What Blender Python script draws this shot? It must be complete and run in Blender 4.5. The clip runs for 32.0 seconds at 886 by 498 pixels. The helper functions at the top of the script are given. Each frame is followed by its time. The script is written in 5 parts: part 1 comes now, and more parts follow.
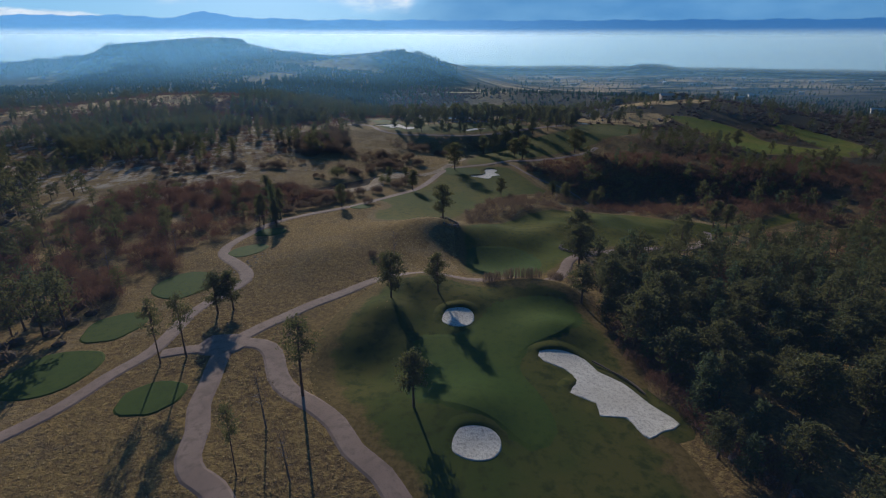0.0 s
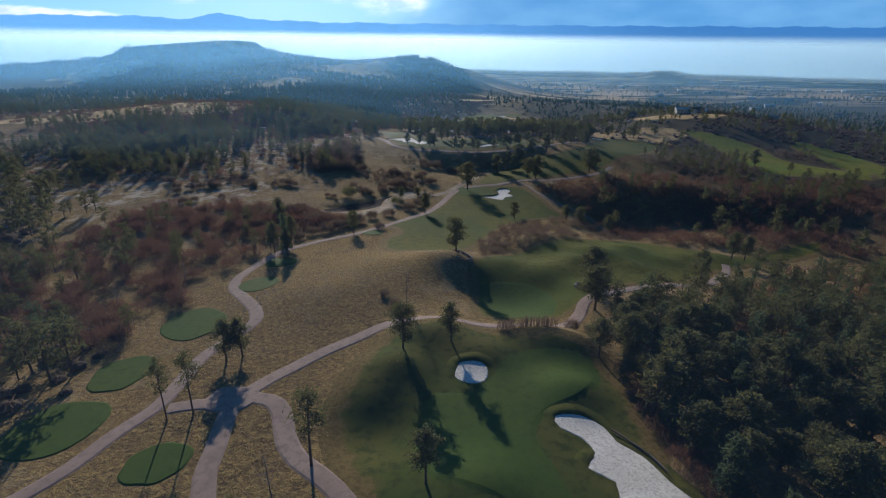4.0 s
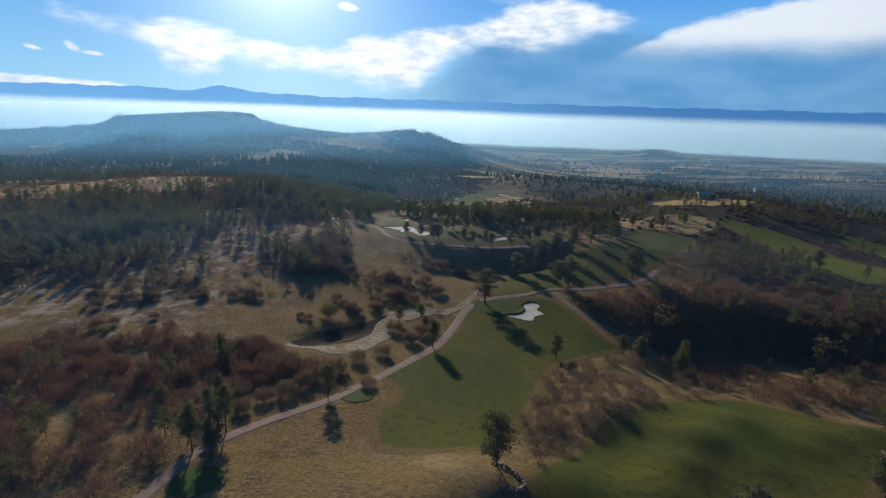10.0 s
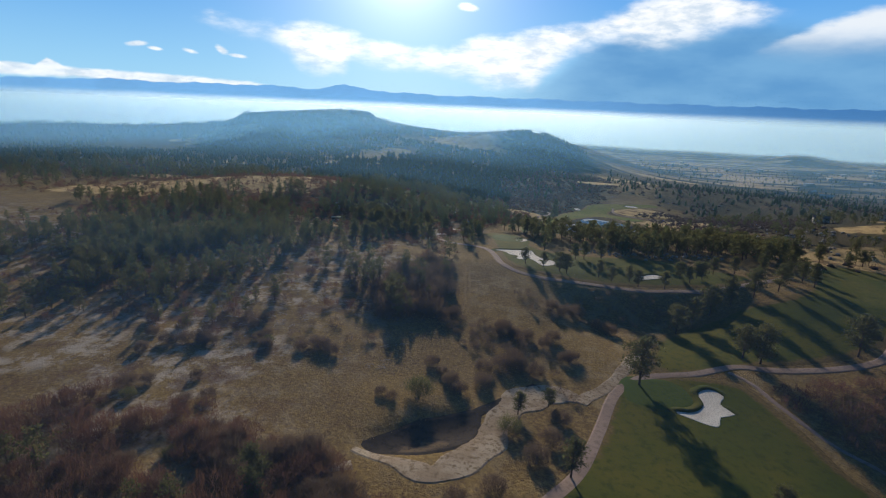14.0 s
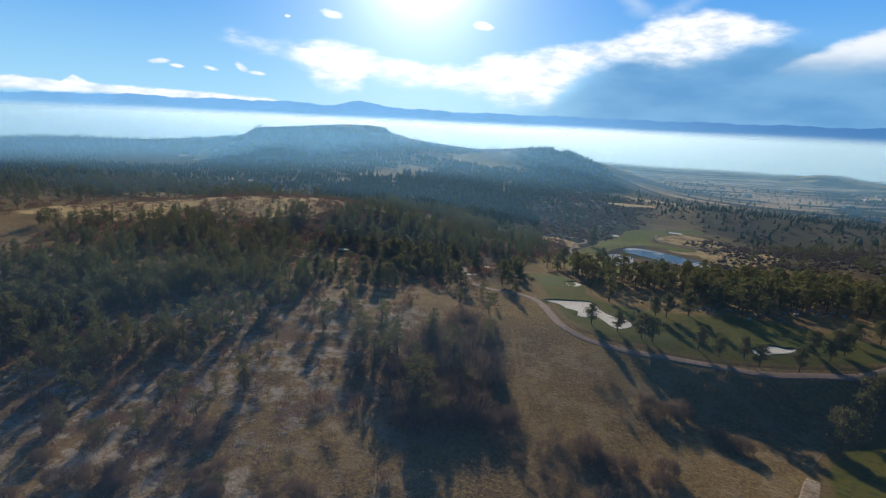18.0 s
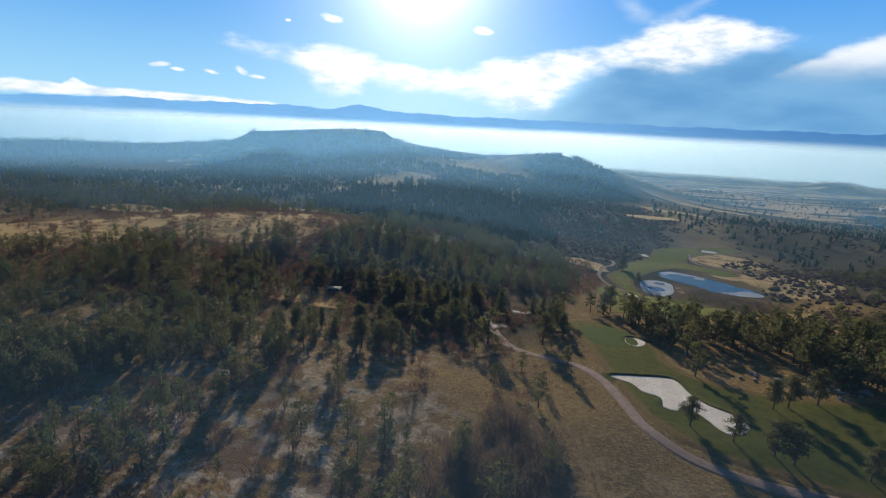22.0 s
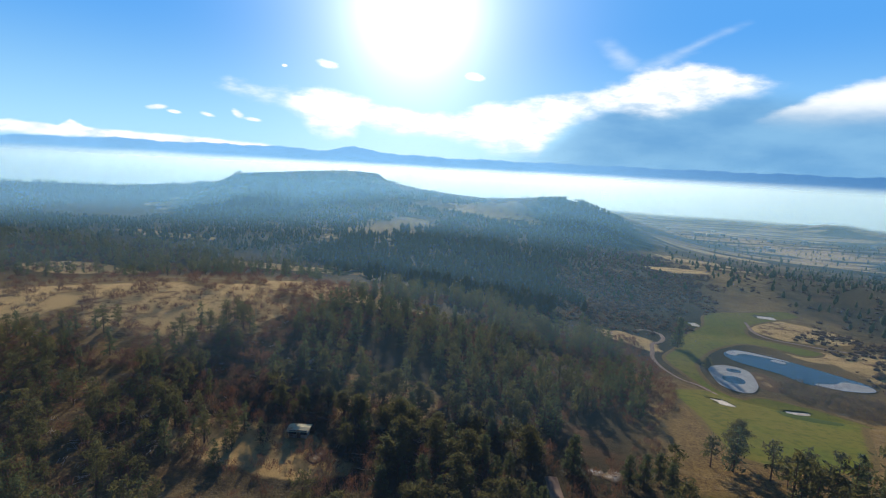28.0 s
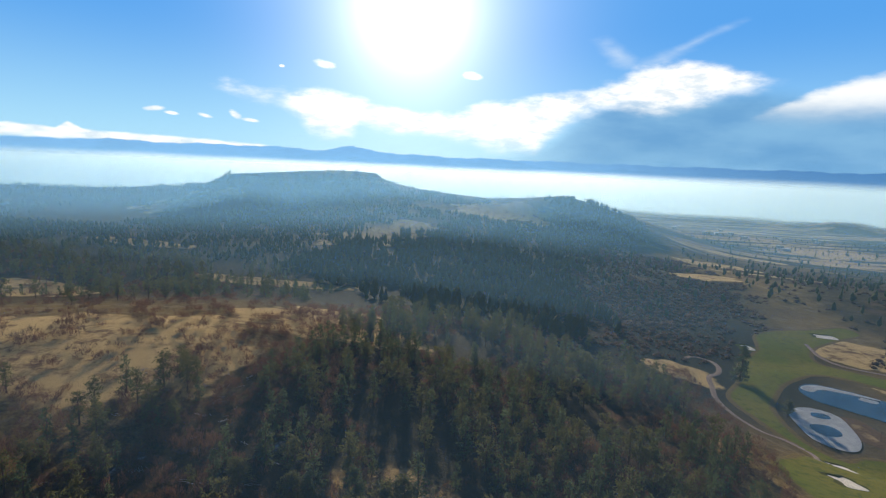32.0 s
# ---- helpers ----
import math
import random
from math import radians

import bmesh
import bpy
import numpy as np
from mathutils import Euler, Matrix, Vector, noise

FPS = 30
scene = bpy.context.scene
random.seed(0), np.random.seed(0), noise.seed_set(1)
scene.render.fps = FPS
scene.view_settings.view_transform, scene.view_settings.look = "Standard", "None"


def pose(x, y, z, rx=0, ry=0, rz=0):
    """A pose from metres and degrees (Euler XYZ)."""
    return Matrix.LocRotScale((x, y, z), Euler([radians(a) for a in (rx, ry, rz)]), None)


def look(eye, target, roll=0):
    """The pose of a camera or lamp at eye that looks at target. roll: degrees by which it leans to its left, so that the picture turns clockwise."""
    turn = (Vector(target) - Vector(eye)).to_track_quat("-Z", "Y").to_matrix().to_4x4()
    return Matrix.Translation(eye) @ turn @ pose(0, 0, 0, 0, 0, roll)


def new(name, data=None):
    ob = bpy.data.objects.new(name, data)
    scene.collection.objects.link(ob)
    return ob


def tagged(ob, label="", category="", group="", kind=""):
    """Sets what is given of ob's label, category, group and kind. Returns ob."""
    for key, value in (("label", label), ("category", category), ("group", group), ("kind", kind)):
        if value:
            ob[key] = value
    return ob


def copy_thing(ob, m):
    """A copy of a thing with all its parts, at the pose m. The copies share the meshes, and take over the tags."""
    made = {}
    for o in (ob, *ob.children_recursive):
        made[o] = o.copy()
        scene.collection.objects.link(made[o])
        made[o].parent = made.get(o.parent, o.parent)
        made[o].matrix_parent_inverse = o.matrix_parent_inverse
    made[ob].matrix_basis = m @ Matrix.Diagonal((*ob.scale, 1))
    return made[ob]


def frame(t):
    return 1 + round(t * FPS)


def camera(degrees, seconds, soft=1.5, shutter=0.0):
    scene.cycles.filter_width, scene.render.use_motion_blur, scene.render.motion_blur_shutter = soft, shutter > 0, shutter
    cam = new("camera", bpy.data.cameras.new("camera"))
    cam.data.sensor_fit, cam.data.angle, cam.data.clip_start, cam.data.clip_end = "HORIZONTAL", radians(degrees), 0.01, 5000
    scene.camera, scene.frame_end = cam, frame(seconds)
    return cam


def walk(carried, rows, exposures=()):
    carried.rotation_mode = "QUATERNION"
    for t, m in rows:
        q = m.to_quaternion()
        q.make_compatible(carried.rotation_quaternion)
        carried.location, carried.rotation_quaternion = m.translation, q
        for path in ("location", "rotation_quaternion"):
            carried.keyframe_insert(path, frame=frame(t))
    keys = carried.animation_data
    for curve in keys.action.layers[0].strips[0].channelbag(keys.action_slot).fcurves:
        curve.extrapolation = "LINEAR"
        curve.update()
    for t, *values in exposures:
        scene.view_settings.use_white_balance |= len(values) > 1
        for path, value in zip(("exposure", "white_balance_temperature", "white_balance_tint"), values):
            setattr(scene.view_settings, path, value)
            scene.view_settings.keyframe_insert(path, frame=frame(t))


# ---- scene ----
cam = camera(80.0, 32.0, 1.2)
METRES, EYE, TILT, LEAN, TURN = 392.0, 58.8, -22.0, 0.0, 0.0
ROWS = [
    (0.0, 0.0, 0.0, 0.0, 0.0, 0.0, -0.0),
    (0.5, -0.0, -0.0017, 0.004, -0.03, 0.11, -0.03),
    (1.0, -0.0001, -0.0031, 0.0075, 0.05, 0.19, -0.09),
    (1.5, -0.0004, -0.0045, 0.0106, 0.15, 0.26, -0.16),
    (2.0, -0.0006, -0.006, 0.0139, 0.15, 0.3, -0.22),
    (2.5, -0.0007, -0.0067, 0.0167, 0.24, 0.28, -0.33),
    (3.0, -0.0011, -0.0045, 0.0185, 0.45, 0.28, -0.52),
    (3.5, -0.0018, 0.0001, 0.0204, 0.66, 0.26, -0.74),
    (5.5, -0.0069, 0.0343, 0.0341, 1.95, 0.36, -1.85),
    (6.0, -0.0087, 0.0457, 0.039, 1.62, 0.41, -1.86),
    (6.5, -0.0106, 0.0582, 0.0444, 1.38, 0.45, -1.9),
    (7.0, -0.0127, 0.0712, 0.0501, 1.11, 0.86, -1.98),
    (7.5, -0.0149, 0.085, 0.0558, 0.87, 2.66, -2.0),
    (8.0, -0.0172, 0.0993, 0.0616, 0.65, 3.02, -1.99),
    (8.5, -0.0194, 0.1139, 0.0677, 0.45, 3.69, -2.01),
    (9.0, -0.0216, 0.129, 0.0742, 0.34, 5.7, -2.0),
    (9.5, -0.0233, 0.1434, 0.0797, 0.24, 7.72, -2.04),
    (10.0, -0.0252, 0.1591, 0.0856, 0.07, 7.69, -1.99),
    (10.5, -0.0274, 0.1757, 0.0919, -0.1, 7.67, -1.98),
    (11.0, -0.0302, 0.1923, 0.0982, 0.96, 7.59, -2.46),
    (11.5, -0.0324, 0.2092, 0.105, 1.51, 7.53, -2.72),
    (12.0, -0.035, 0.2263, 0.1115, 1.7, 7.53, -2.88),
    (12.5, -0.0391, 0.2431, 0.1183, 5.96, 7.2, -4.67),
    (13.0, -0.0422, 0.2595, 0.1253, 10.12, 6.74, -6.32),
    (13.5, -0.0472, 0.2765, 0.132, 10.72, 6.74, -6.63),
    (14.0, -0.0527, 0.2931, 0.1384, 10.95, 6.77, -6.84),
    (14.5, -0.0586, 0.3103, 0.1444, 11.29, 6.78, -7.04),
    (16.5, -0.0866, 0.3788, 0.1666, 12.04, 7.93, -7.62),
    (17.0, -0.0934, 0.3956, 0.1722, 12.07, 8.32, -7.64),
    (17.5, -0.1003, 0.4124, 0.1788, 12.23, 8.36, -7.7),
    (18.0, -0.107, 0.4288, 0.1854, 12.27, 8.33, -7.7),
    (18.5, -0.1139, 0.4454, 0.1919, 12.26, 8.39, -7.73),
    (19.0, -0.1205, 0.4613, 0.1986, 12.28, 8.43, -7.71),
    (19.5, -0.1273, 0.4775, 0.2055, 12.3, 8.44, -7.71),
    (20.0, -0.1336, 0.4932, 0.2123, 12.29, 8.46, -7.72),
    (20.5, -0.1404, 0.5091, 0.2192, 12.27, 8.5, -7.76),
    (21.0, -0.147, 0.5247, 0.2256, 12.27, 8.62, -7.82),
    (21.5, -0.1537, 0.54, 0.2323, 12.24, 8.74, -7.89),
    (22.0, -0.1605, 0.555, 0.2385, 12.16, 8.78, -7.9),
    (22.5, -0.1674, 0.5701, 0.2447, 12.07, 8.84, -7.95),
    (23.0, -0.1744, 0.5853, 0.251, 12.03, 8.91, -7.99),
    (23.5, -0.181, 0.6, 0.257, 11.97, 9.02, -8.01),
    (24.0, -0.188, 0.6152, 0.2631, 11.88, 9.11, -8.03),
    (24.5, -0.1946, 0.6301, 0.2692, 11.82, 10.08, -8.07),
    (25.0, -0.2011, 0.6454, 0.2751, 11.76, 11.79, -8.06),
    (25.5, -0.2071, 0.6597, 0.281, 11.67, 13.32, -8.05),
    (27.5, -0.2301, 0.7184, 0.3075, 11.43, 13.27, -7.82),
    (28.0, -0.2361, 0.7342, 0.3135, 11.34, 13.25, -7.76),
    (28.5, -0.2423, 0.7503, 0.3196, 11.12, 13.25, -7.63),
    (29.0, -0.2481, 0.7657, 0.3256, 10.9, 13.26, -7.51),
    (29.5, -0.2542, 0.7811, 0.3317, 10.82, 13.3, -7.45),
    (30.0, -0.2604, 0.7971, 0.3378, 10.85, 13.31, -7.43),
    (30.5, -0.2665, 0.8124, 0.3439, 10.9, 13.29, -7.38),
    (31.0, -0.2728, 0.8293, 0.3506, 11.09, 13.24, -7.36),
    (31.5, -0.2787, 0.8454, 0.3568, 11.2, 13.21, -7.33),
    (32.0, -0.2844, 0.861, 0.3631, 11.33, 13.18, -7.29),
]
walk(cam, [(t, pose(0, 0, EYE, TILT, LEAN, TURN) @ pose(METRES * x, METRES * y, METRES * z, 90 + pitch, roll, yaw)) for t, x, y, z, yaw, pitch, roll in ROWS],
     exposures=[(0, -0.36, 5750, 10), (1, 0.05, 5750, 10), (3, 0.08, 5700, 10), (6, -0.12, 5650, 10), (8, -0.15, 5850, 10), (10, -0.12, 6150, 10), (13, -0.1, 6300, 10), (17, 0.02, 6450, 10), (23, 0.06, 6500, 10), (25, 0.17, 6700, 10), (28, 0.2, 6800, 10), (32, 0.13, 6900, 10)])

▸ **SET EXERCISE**
Give again only the lines from the one bearing "ob[key] = value" through the one bearing "scene.view_settings.keyframe_insert(path, frame=frame(t))", exactly as they stand.

▸ **RESPONSE TO THE EXERCISE**
            ob[key] = value
    return ob


def copy_thing(ob, m):
    """A copy of a thing with all its parts, at the pose m. The copies share the meshes, and take over the tags."""
    made = {}
    for o in (ob, *ob.children_recursive):
        made[o] = o.copy()
        scene.collection.objects.link(made[o])
        made[o].parent = made.get(o.parent, o.parent)
        made[o].matrix_parent_inverse = o.matrix_parent_inverse
    made[ob].matrix_basis = m @ Matrix.Diagonal((*ob.scale, 1))
    return made[ob]


def frame(t):
    return 1 + round(t * FPS)


def camera(degrees, seconds, soft=1.5, shutter=0.0):
    scene.cycles.filter_width, scene.render.use_motion_blur, scene.render.motion_blur_shutter = soft, shutter > 0, shutter
    cam = new("camera", bpy.data.cameras.new("camera"))
    cam.data.sensor_fit, cam.data.angle, cam.data.clip_start, cam.data.clip_end = "HORIZONTAL", radians(degrees), 0.01, 5000
    scene.camera, scene.frame_end = cam, frame(seconds)
    return cam


def walk(carried, rows, exposures=()):
    carried.rotation_mode = "QUATERNION"
    for t, m in rows:
        q = m.to_quaternion()
        q.make_compatible(carried.rotation_quaternion)
        carried.location, carried.rotation_quaternion = m.translation, q
        for path in ("location", "rotation_quaternion"):
            carried.keyframe_insert(path, frame=frame(t))
    keys = carried.animation_data
    for curve in keys.action.layers[0].strips[0].channelbag(keys.action_slot).fcurves:
        curve.extrapolation = "LINEAR"
        curve.update()
    for t, *values in exposures:
        scene.view_settings.use_white_balance |= len(values) > 1
        for path, value in zip(("exposure", "white_balance_temperature", "white_balance_tint"), values):
            setattr(scene.view_settings, path, value)
            scene.view_settings.keyframe_insert(path, frame=frame(t))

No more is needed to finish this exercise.